Wherever the string "with" appears in the listing, copy that line.
******************************
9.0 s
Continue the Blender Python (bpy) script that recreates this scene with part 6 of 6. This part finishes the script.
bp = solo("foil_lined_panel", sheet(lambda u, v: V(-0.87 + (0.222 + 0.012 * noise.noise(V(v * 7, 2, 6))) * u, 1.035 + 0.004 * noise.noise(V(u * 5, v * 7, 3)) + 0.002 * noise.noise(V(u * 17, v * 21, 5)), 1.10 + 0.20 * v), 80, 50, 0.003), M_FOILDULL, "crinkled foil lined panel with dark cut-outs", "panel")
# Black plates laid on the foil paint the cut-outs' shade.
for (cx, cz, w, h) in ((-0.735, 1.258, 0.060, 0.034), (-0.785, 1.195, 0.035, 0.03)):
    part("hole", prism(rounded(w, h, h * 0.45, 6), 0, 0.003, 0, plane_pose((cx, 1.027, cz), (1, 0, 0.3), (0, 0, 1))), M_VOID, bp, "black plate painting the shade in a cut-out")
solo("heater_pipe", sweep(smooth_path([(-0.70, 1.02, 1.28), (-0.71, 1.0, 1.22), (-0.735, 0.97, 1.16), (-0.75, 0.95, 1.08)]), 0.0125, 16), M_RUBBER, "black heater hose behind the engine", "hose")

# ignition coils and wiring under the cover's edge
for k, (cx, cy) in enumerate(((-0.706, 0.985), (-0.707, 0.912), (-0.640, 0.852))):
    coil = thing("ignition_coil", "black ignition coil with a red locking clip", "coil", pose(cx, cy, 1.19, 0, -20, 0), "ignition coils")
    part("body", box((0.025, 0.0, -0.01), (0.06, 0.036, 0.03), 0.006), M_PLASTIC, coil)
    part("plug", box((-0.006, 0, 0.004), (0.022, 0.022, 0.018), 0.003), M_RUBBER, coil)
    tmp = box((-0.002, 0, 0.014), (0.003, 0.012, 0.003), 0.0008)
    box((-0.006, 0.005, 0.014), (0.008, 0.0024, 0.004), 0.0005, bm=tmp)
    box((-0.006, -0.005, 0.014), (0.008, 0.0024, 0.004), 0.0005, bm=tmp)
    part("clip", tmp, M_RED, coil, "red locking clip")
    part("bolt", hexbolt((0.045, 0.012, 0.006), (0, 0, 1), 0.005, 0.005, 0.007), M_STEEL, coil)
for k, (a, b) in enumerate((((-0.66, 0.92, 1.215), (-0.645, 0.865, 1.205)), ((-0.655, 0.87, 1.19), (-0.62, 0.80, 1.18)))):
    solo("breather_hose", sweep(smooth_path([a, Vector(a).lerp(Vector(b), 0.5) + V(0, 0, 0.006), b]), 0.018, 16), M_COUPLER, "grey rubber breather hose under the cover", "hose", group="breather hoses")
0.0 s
******************************
> OUTPUT FOR THIS EXERCISE
Continue the Blender Python (bpy) script that recreates this scene with part 6 of 6. This part finishes the script.
bp = solo("foil_lined_panel", sheet(lambda u, v: V(-0.87 + (0.222 + 0.012 * noise.noise(V(v * 7, 2, 6))) * u, 1.035 + 0.004 * noise.noise(V(u * 5, v * 7, 3)) + 0.002 * noise.noise(V(u * 17, v * 21, 5)), 1.10 + 0.20 * v), 80, 50, 0.003), M_FOILDULL, "crinkled foil lined panel with dark cut-outs", "panel")
    coil = thing("ignition_coil", "black ignition coil with a red locking clip", "coil", pose(cx, cy, 1.19, 0, -20, 0), "ignition coils")